__RECORDED DATA__.
>> START

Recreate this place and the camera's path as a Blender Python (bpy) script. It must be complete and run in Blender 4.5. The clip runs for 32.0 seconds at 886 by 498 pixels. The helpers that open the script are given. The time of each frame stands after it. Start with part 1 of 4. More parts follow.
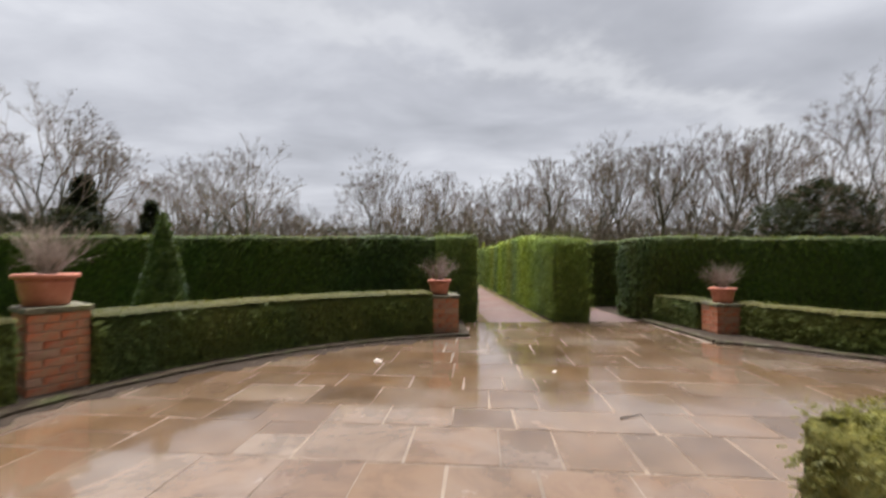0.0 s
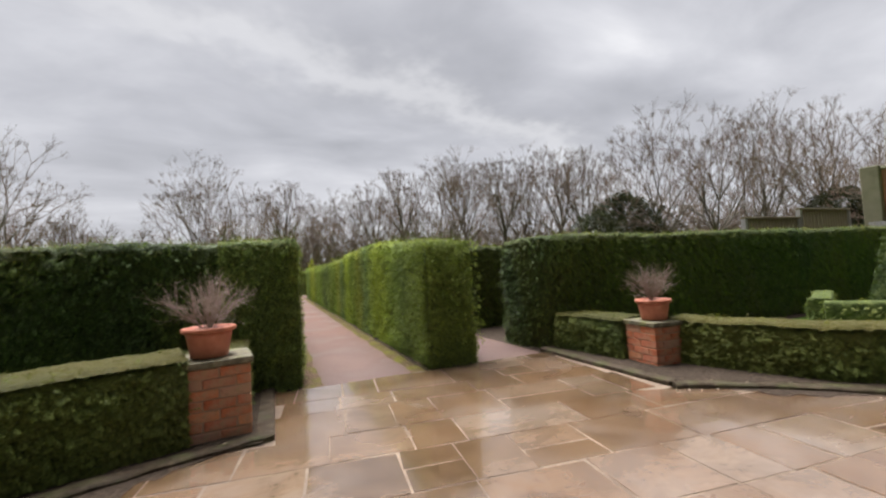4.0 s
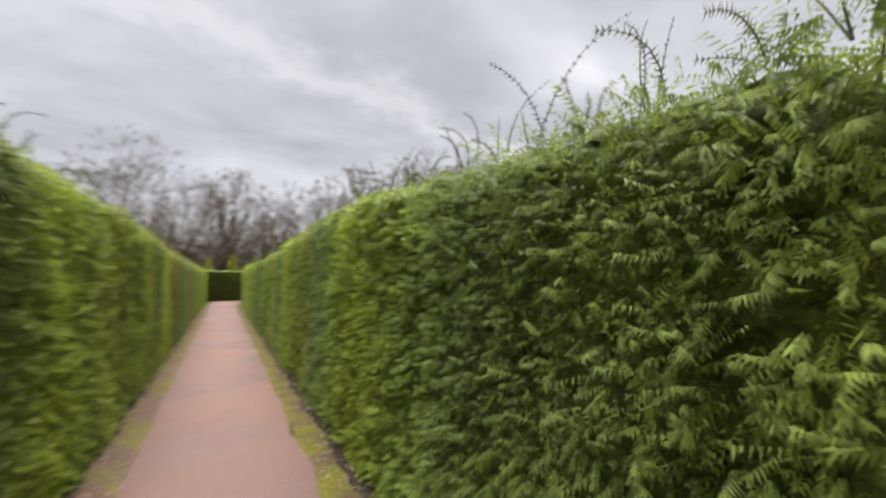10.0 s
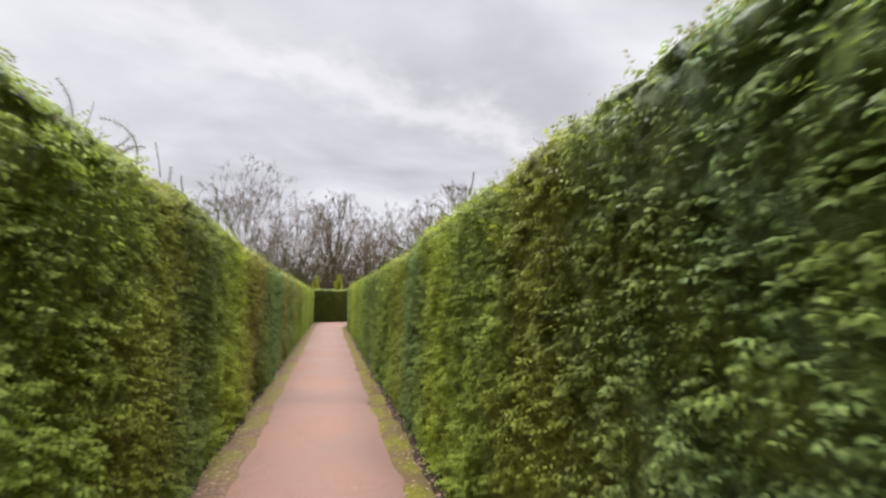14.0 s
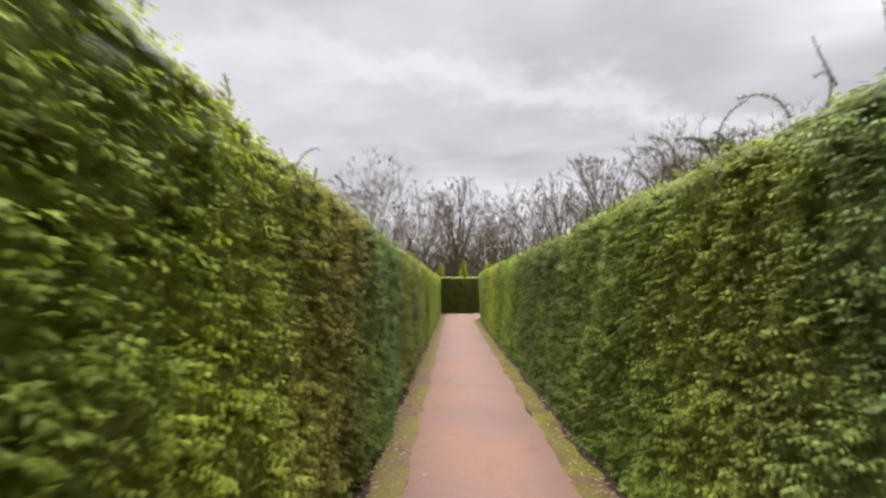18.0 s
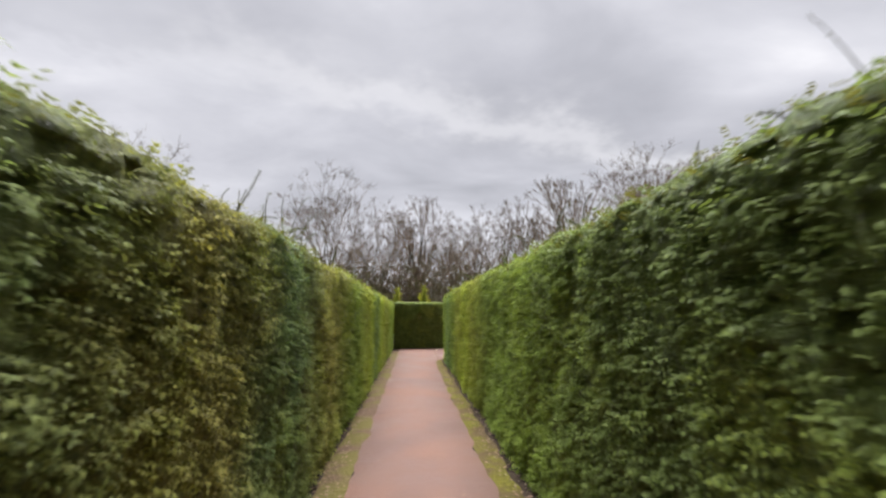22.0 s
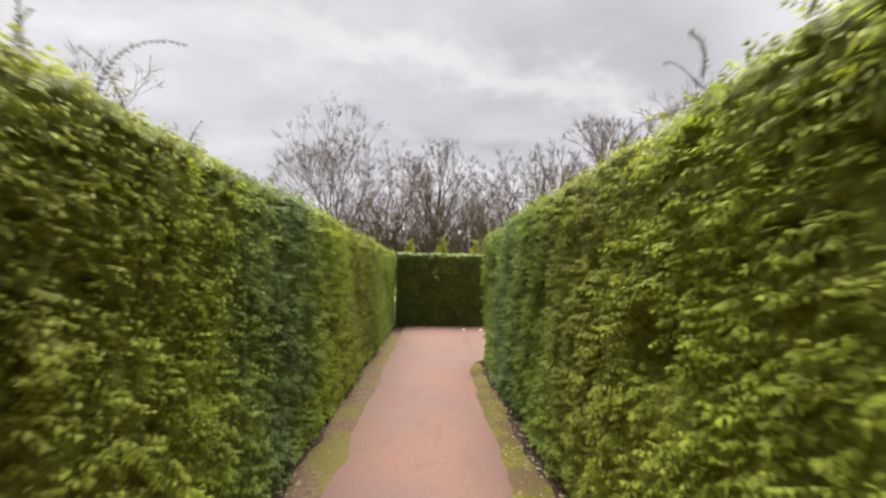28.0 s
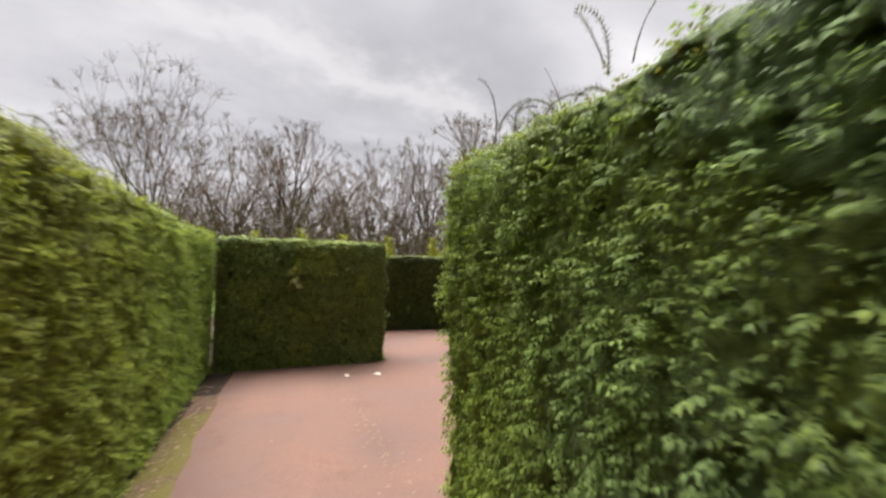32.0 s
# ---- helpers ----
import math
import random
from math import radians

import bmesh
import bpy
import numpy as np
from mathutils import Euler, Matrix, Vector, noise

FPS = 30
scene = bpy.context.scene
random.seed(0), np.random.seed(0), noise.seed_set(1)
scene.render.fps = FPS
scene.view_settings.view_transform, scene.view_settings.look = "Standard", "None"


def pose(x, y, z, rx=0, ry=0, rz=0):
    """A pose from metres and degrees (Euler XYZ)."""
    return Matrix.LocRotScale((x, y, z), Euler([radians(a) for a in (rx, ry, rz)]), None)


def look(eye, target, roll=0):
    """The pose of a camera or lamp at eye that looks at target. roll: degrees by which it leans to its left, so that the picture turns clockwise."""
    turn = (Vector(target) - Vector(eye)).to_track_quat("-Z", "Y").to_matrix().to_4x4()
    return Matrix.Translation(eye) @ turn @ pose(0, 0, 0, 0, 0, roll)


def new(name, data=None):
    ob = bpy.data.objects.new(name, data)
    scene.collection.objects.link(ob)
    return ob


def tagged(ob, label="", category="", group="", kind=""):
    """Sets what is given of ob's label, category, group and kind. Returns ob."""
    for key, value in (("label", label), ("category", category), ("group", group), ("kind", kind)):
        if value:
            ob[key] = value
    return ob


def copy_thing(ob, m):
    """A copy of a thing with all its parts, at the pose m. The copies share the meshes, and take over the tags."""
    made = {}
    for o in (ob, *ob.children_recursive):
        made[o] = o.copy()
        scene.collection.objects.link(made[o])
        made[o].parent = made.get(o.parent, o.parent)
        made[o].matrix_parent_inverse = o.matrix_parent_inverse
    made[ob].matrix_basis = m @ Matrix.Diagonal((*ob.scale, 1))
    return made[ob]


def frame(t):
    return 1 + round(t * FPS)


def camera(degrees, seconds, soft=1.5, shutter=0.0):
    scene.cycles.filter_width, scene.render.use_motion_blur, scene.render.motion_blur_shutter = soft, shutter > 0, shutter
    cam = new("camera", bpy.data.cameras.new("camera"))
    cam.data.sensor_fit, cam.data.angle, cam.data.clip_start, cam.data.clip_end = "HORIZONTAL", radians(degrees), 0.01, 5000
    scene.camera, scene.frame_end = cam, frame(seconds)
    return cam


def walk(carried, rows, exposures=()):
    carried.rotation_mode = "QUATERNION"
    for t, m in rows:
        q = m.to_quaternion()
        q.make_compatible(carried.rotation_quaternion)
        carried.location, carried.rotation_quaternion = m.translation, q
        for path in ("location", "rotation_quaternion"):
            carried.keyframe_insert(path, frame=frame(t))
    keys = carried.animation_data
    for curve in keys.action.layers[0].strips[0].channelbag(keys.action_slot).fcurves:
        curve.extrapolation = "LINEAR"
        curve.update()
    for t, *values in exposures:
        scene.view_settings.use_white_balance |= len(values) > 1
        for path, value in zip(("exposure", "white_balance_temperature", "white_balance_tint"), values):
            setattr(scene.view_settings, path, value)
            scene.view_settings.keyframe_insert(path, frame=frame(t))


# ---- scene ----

>> END

__DIRECTIONS__.
Working from the lines above, reproduce the material exactly and exclude its pictures.

__COMPLETED TASK__.
Recreate this place and the camera's path as a Blender Python (bpy) script. It must be complete and run in Blender 4.5. The clip runs for 32.0 seconds at 886 by 498 pixels. The helpers that open the script are given. The time of each frame stands after it. Start with part 1 of 4. More parts follow.
0.0 s
4.0 s
10.0 s
14.0 s
18.0 s
22.0 s
28.0 s
32.0 s
# ---- helpers ----
import math
import random
from math import radians

import bmesh
import bpy
import numpy as np
from mathutils import Euler, Matrix, Vector, noise

FPS = 30
scene = bpy.context.scene
random.seed(0), np.random.seed(0), noise.seed_set(1)
scene.render.fps = FPS
scene.view_settings.view_transform, scene.view_settings.look = "Standard", "None"


def pose(x, y, z, rx=0, ry=0, rz=0):
    """A pose from metres and degrees (Euler XYZ)."""
    return Matrix.LocRotScale((x, y, z), Euler([radians(a) for a in (rx, ry, rz)]), None)


def look(eye, target, roll=0):
    """The pose of a camera or lamp at eye that looks at target. roll: degrees by which it leans to its left, so that the picture turns clockwise."""
    turn = (Vector(target) - Vector(eye)).to_track_quat("-Z", "Y").to_matrix().to_4x4()
    return Matrix.Translation(eye) @ turn @ pose(0, 0, 0, 0, 0, roll)


def new(name, data=None):
    ob = bpy.data.objects.new(name, data)
    scene.collection.objects.link(ob)
    return ob


def tagged(ob, label="", category="", group="", kind=""):
    """Sets what is given of ob's label, category, group and kind. Returns ob."""
    for key, value in (("label", label), ("category", category), ("group", group), ("kind", kind)):
        if value:
            ob[key] = value
    return ob


def copy_thing(ob, m):
    """A copy of a thing with all its parts, at the pose m. The copies share the meshes, and take over the tags."""
    made = {}
    for o in (ob, *ob.children_recursive):
        made[o] = o.copy()
        scene.collection.objects.link(made[o])
        made[o].parent = made.get(o.parent, o.parent)
        made[o].matrix_parent_inverse = o.matrix_parent_inverse
    made[ob].matrix_basis = m @ Matrix.Diagonal((*ob.scale, 1))
    return made[ob]


def frame(t):
    return 1 + round(t * FPS)


def camera(degrees, seconds, soft=1.5, shutter=0.0):
    scene.cycles.filter_width, scene.render.use_motion_blur, scene.render.motion_blur_shutter = soft, shutter > 0, shutter
    cam = new("camera", bpy.data.cameras.new("camera"))
    cam.data.sensor_fit, cam.data.angle, cam.data.clip_start, cam.data.clip_end = "HORIZONTAL", radians(degrees), 0.01, 5000
    scene.camera, scene.frame_end = cam, frame(seconds)
    return cam


def walk(carried, rows, exposures=()):
    carried.rotation_mode = "QUATERNION"
    for t, m in rows:
        q = m.to_quaternion()
        q.make_compatible(carried.rotation_quaternion)
        carried.location, carried.rotation_quaternion = m.translation, q
        for path in ("location", "rotation_quaternion"):
            carried.keyframe_insert(path, frame=frame(t))
    keys = carried.animation_data
    for curve in keys.action.layers[0].strips[0].channelbag(keys.action_slot).fcurves:
        curve.extrapolation = "LINEAR"
        curve.update()
    for t, *values in exposures:
        scene.view_settings.use_white_balance |= len(values) > 1
        for path, value in zip(("exposure", "white_balance_temperature", "white_balance_tint"), values):
            setattr(scene.view_settings, path, value)
            scene.view_settings.keyframe_insert(path, frame=frame(t))


# ---- scene ----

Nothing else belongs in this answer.